Quand je l’ai revue, elle nous avait invitées chez elle, dans son appartement sous les toits, petit comme une maison de poupée, chargé de livres et d’objets-mémoires. J’ai remarqué une fois de plus ses chaussures ouvertes (elle n’en a jamais supporté de fermées depuis le camp) et sa coquetterie. Très droite, son collier d’ambre autour du coup, le volume de ses cheveux épars. Elle prit de nos nouvelles et parla avec la liberté des vieilles dames qui n’ont plus rien à prouver, pour affirmer sa déception de la politique, mais aussi brandir à nouveau ses souvenirs. Autour des plats délicieux qu’elle nous avait préparés, je lui racontai mon voyage à Auschwitz avec en images de fond celles de son film. Elle me demanda si le guide polonais n’était pas trop antisémite et corrigea une de mes descriptions : le bloc des enfants, où j’avais été ébahie de voir dans l’entrée des dessins faits sur une tenture grise, abritaient des enfants chrétiens, aucun enfant juif ne pouvait survivre dans les camps.
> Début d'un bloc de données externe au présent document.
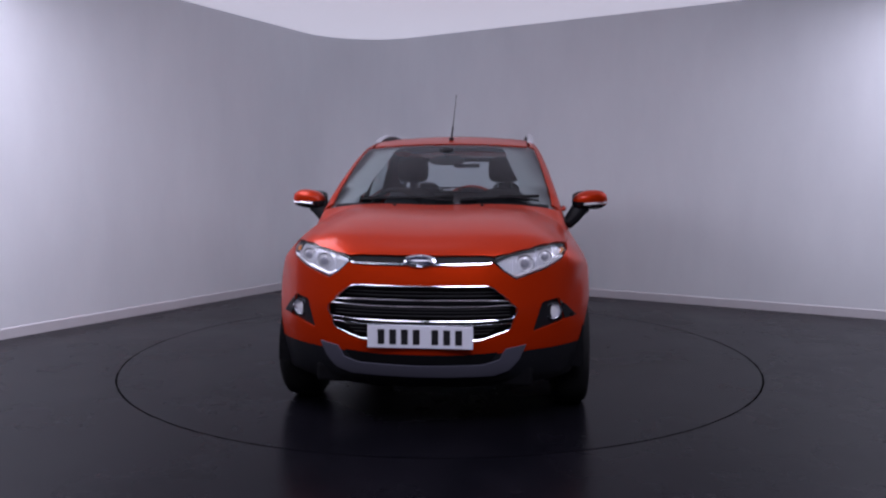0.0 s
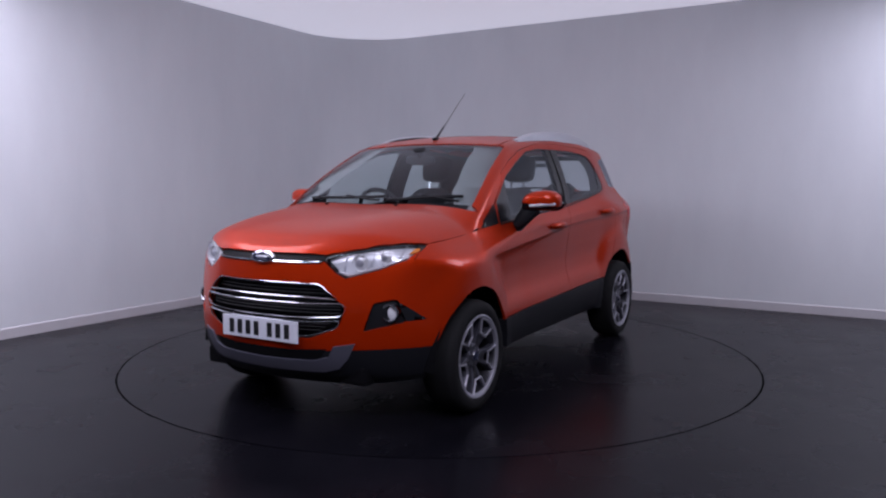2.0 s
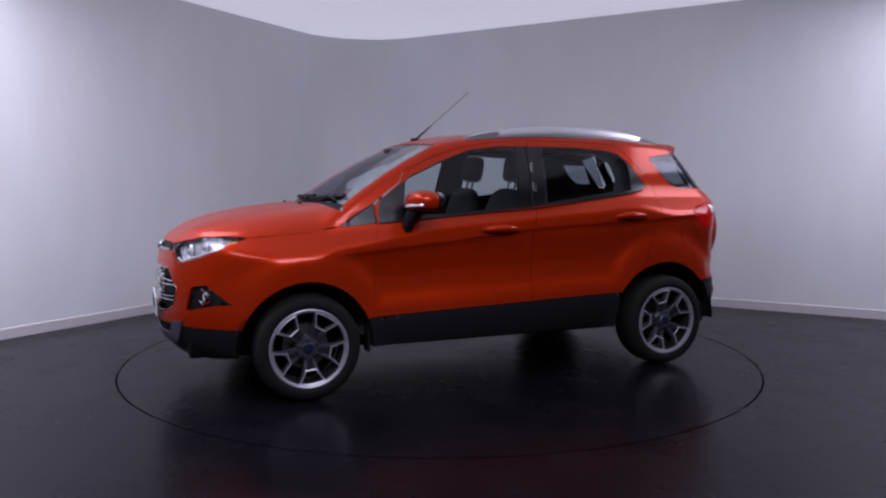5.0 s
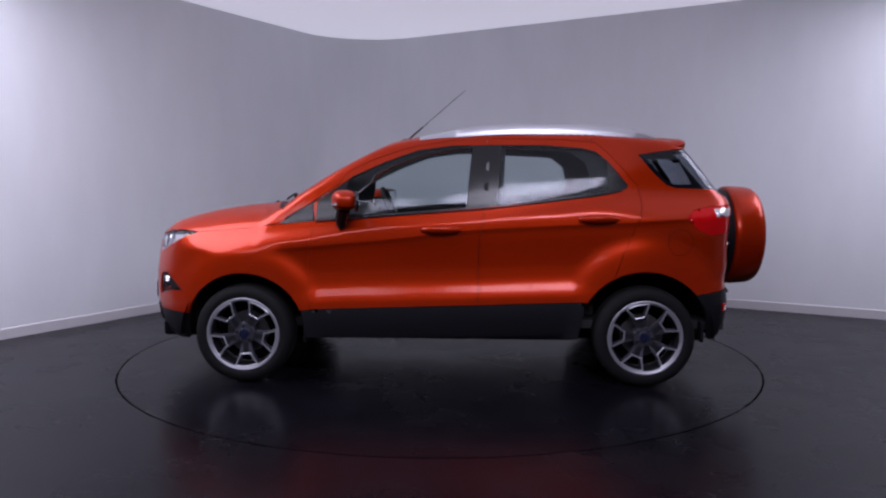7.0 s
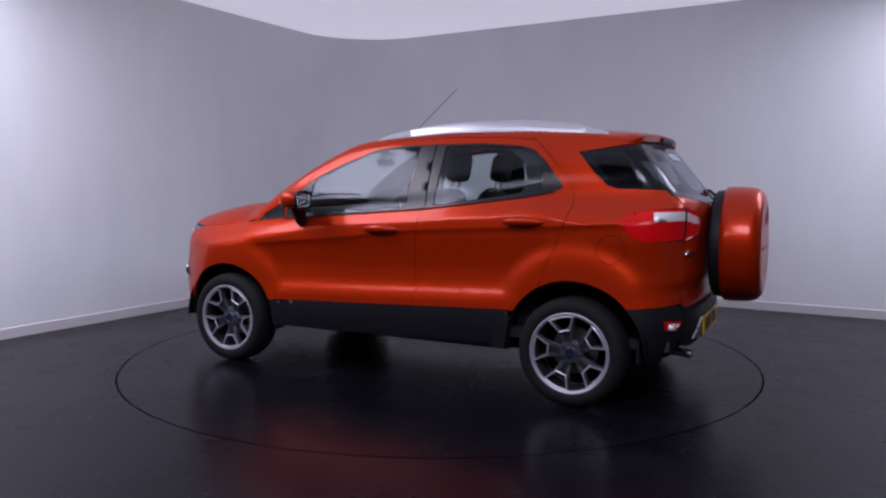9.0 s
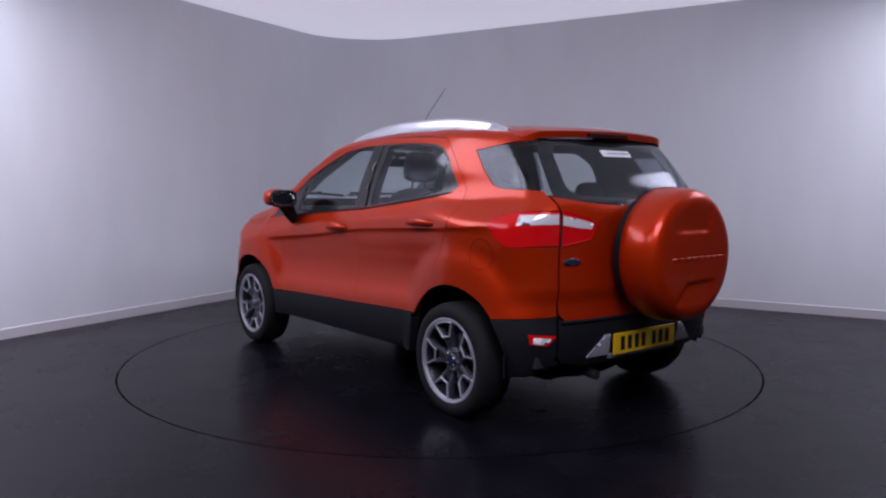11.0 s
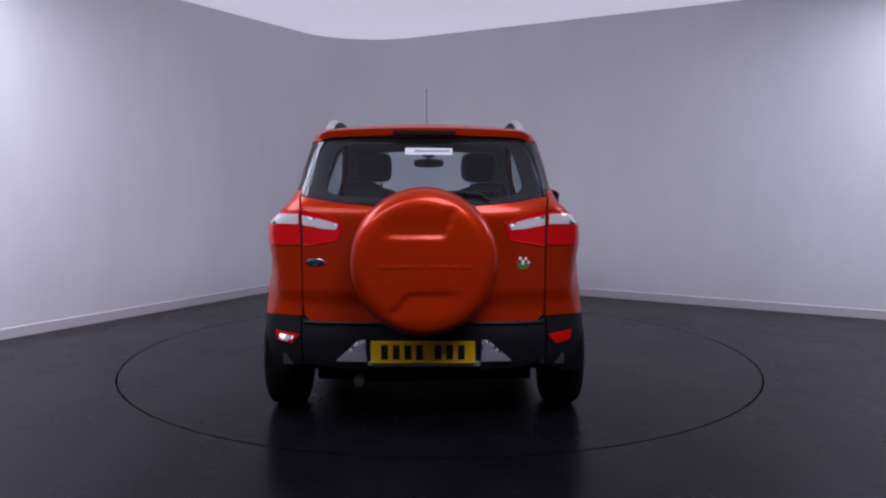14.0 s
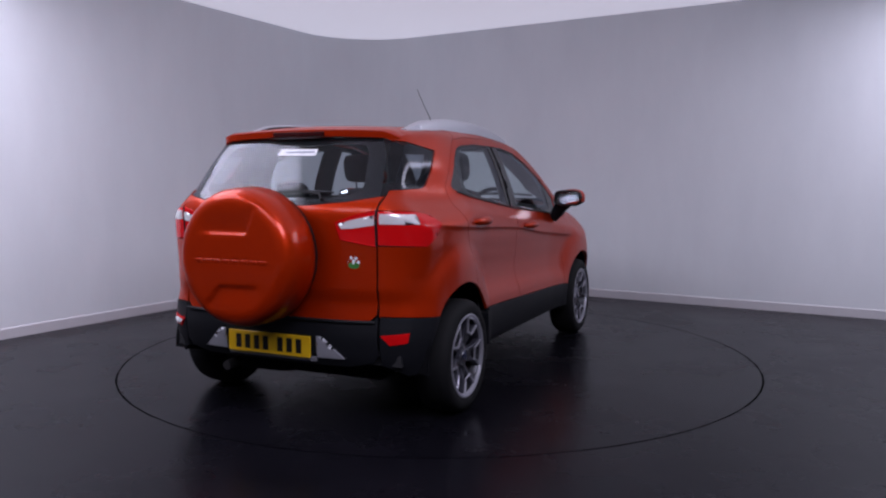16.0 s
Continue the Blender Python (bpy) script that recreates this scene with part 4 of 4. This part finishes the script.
# ---------------------------------------------------------------- cabin
def build_cabin():
    fg = [(0.650, 1.068), (0.612, 1.280), (0.379, 1.391), (0.162, 1.470), (-0.055, 1.498), (-0.185, 1.503), (-0.145, 1.116), (0.301, 1.081)]
    rg = [(-0.400, 1.492), (-0.375, 1.140), (-0.697, 1.180), (-0.905, 1.215), (-0.93, 1.30), (-0.90, 1.40), (-0.80, 1.470)]
    door = [(0.85, 0.40), (0.85, 1.02), (0.301, 1.062), (-0.272, 1.104), (-0.697, 1.155), (-1.14, 1.220), (-1.20, 1.0), (-0.95, 0.62), (-0.85, 0.40)]
    panel("door_lining", interior_dark, car, "side", door, mirror=True, level=-0.05, rim=0.0, grid=0.05)
    frame = [(0.83, 1.03), (0.80, 1.15), (0.60, 1.30), (0.44, 1.40), (0.22, 1.475), (-0.06, 1.525), (-0.35, 1.54), (-0.80, 1.53), (-1.0, 1.515), (-1.30, 1.50), (-1.46, 1.47), (-1.66, 1.24), (-1.70, 1.20), (-1.20, 1.20), (-0.697, 1.150), (-0.272, 1.100), (0.301, 1.058)]
    qw = [(-1.30, 1.425), (-1.40, 1.30), (-1.47, 1.262), (-1.58, 1.262), (-1.50, 1.42)]
    panel("pillar_lining", interior_dark, car, "side", frame, mirror=True, level=-0.035, rim=0.0, holes=[fg, rg, qw], grid=0.05)
    line = [(1.04, 1.018), (0.85, 1.128)] + FRAME_UP[1:] + [(-0.93, 1.535)] + [(x, z - 0.01) for x, z in ROOF_LINE[:19][::-1]] + WS_EDGE[::-1]
    panel("screen_pillar_lining", interior_grey, car, "side", line, mirror=True, level=-0.022, rim=0.0, grid=0.05)
    lining = [(0.36, -0.52), (0.36, 0.52), (-1.48, 0.48), (-1.48, -0.48)]
    panel("headlining", interior_grey, car, "top", lining, level=-0.035, rim=0.0, grid=0.08)
    gate = [(0.0, 0.62), (0.60, 0.62), (0.60, 1.175), (0.42, 1.165), (0.0, 1.150), (-0.42, 1.165), (-0.60, 1.175), (-0.60, 0.62)]
    panel("tailgate_lining", interior_dark, car, "back", gate, level=-0.05, rim=0.0, grid=0.08)
    glass_edge = [(0.0, 1.15), (0.45, 1.172), (0.60, 1.20), (0.55, 1.42), (0.50, 1.505), (0.0, 1.512), (-0.50, 1.505), (-0.55, 1.42), (-0.60, 1.20), (-0.45, 1.172)]
    see = rounded([(0.0, 1.185), (0.44, 1.205), (0.50, 1.24), (0.46, 1.42), (0.42, 1.470), (-0.42, 1.470), (-0.46, 1.42), (-0.50, 1.24), (-0.44, 1.205)], 0.03)
    panel("glass_border", ink, car, "back", glass_edge, level=-0.008, rim=0.0, holes=[see], grid=0.06)
    # floor, bulkhead, dashboard
    part("cabin_floor", box(bmesh.new(), -1.78, 1.0, -0.72, 0.72, 0.345, 0.40), interior_dark, car)
    part("bulkhead", box(bmesh.new(), 1.00, 1.03, -0.68, 0.68, 0.36, 1.05), under_dark, car)
    part("front_structure", box(bmesh.new(), 1.62, 1.74, -0.60, 0.60, 0.34, 0.84), under_dark, car)
    bm = bmesh.new()
    rows = []
    for y in np.linspace(-0.70, 0.70, 21):
        hump = 0.05 * math.exp(-(((y + 0.36) / 0.16) ** 2))
        rows.append([bm.verts.new(v) for v in ((0.98 - 0.25 * y * y, y, 1.085), (0.80, y, 1.095 + hump * 0.5), (0.62, y, 1.075 + hump), (0.55, y, 1.02 + hump * 0.5), (0.58, y, 0.86), (0.66, y, 0.60), (0.98, y, 0.60))])
    for a, b in zip(rows, rows[1:]):
        for k in range(7):
            bm.faces.new((a[k], a[(k + 1) % 7], b[(k + 1) % 7], b[k]))
    bm.faces.new(rows[0]), bm.faces.new(rows[-1][::-1])
    part("dashboard", bm, interior_dark, car, smooth=True)
    # steering wheel on the right-hand side
    m = pose(0.44, -0.36, 1.055, 0, 24, 0)
    ring = [m @ Vector((0, 0.185 * math.cos(k), 0.185 * math.sin(k))) for k in [j * math.tau / 36 for j in range(36)]]
    sw = part("steering_wheel", tube(ring, 0.016, 8, closed=True), interior_dark, car, smooth=True)
    for a in (0, 180, 270):
        e = m @ Vector((0, 0.18 * math.cos(radians(a)), 0.18 * math.sin(radians(a))))
        part("steering_spoke", tube([m @ Vector((0.02, 0, 0)), e], 0.016, 6), interior_dark, sw)
    part("steering_hub", tube([m @ Vector((-0.02, 0, 0)), m @ Vector((0.30, 0, 0))], [0.06, 0.04], 14), interior_dark, sw, smooth=True)
    # seats
    for y in (-0.36, 0.36):
        seat = new("front_seat")
        seat.parent = car
        tagged(seat, "dark cloth front seat with headrest")
        part("cushion", blob(0.08, y, 0.62, 0.27, 0.25, 0.09, 0.6), seat_cloth, seat, smooth=True)
        bm = blob(0, y, 0, 0.075, 0.235, 0.31, 0.65)
        bm.transform(pose(-0.20, 0, 0.93, 0, -14, 0))
        part("backrest", bm, seat_cloth, seat, smooth=True)
        bm = blob(0, y, 0, 0.050, 0.122, 0.100, 0.5)
        bm.transform(pose(-0.325, 0, 1.375, 0, -10, 0))
        part("headrest", bm, seat_cloth, seat, smooth=True)
        for d in (-0.05, 0.05):
            part("headrest_post", tube([(-0.285, y + d, 1.20), (-0.315, y + d, 1.33)], 0.007, 6), chrome, seat)
        part("seat_base", box(bmesh.new(), -0.15, 0.28, y - 0.2, y + 0.2, 0.40, 0.56, 0.02), interior_dark, seat)
    bench = new("rear_bench")
    bench.parent = car
    tagged(bench, "dark cloth rear bench seat with headrests")
    part("cushion", blob(-0.75, 0, 0.62, 0.26, 0.62, 0.10, 0.5), seat_cloth, bench, smooth=True)
    part("seat_base", box(bmesh.new(), -0.98, -0.55, -0.6, 0.6, 0.40, 0.56, 0.02), interior_dark, bench)
    bm = blob(0, 0, 0, 0.075, 0.62, 0.30, 0.45)
    bm.transform(pose(-1.05, 0, 0.90, 0, -18, 0))
    part("backrest", bm, seat_cloth, bench, smooth=True)
    for y in (-0.36, 0.36):
        bm = blob(0, y, 0, 0.045, 0.12, 0.075, 0.7)
        bm.transform(pose(-1.16, 0, 1.20, 0, -10, 0))
        part("headrest", bm, seat_cloth, bench, smooth=True)
    # inside mirror
    bm = blob(0.47, -0.012, 1.425, 0.018, 0.118, 0.034, 0.6)
    rv = part("inside_mirror", bm, interior_dark, car, smooth=True)
    part("mirror_stem", tube([(0.475, -0.012, 1.44), (0.50, -0.012, 1.475)], 0.016, 8), interior_dark, rv)
    part("sensor_cover", blob(0.46, -0.012, 1.49, 0.06, 0.05, 0.022, 0.7), interior_dark, rv, smooth=True)


build_front()
build_sides()
build_rear()
build_cabin()


# ---------------------------------------------------------------- lamps on the ceiling
def build_ceiling_lights():
    angle = math.degrees(math.atan2(ALONG_R.y, ALONG_R.x))
    for u, v, su, sv, watts in LAMPS:
        p = room(u, v)
        light = new("ceiling_light")
        tagged(light, "flat white rectangular ceiling light panel in a thin frame", "ceiling light", "ceiling light panels")
        light.matrix_basis = pose(p.x, p.y, CEILING - 0.001, 0, 0, angle)
        a, c, e = su / 2 + 0.01, sv / 2 + 0.01, 0.03
        bm = bmesh.new()
        for x0, x1, y0, y1 in ((-a - e, a + e, c, c + e), (-a - e, a + e, -c - e, -c), (-a - e, -a, -c, c), (a, a + e, -c, c)):
            box(bm, x0, x1, y0, y1, -0.04, 0.0)
        part("frame", bm, skirting_paint, light)
        part("diffuser", box(bmesh.new(), -a + 0.002, a - 0.002, -c + 0.002, c - 0.002, -0.034, -0.010), lamp_glow, light)


build_ceiling_lights()


# ---------------------------------------------------------------- motion
def heading(t):
    """The car's heading in degrees: the turntable turns clockwise at an almost steady pace."""
    return 264.086 - (12.40743 * t + 0.0017261 * (t * t - 16 * t) + 0.00099944 * t * (t - 8) * (t - 16))


def motions():
    times = [0.5 * k for k in range(33)]
    walk(turntable, [(t, pose(0, 0, 0, 0, 0, heading(t))) for t in times])
    walk(car, [(t, pose(0, 0, 0, 0, 0, heading(t)) @ Matrix.Translation((-0.0556, 0.1020, 0.0))) for t in times])


motions()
Elle affirme pour cette raison que le film de Roberto Benigni La vie est belle est une hérésie (je ne l’ai pas aimé non plus). Je crois que j’ai vraiment compris grâce à elle, comment les inégalités raciales et sociales se reproduisaient dans l’univers plombé du camp.
Aujourd’hui, je lis Aharon Appelfeld, Histoire d’une vie1, et je pense à elle, à l’enfant qui comme le grand écrivain a traversé la haine et la barbarie, et malgré tout, a pu, à l’école de Saint-Germain-des-Prés et dans ses rencontres, sans renoncer à sa colère, construire une vie et créer.
– C‘est vrai, Marceline a cette présence profonde entremêlée à une légèreté.
C’est troublant. Ce qui m’émeut aussi, c’est son rapport aux autres. Il ne se passe pas un appel ou une rencontre sans que Marceline me demande de tes nouvelles, de toi et des tiens. Dénuée de tout brin de politesse, elle ancre des liens sincères.
Le soir du 14 juillet, il y a une année, je suis allée chez elle. La chaleur écrasante, Marceline rafraîchissait et chérissait ses hortensias et ses multiples plantes sur sa terrasse. Nous avions passé la soirée à échanger. Je me souviens de ces deux temps rythmant à leur façon cette profondeur et légèreté : de moments vifs à partager des nouvelles de nos amis, à me parler des racines d’amitiés au camp, puis de longs silences pour penser ces dires. Le coucher de soleil de ce soir d’été était d’un camaïeu bleuté et rosé. Marceline entrecoupait ses silences en me disant, avec une force de transmission : « Il ne faut pas passer auprès de ces joyaux, il faut se nourrir de la beauté ordinaire ; ce sont mes bonheurs du quotidien. C’est important de vivre cet essentiel ». Et puis, Marceline riait.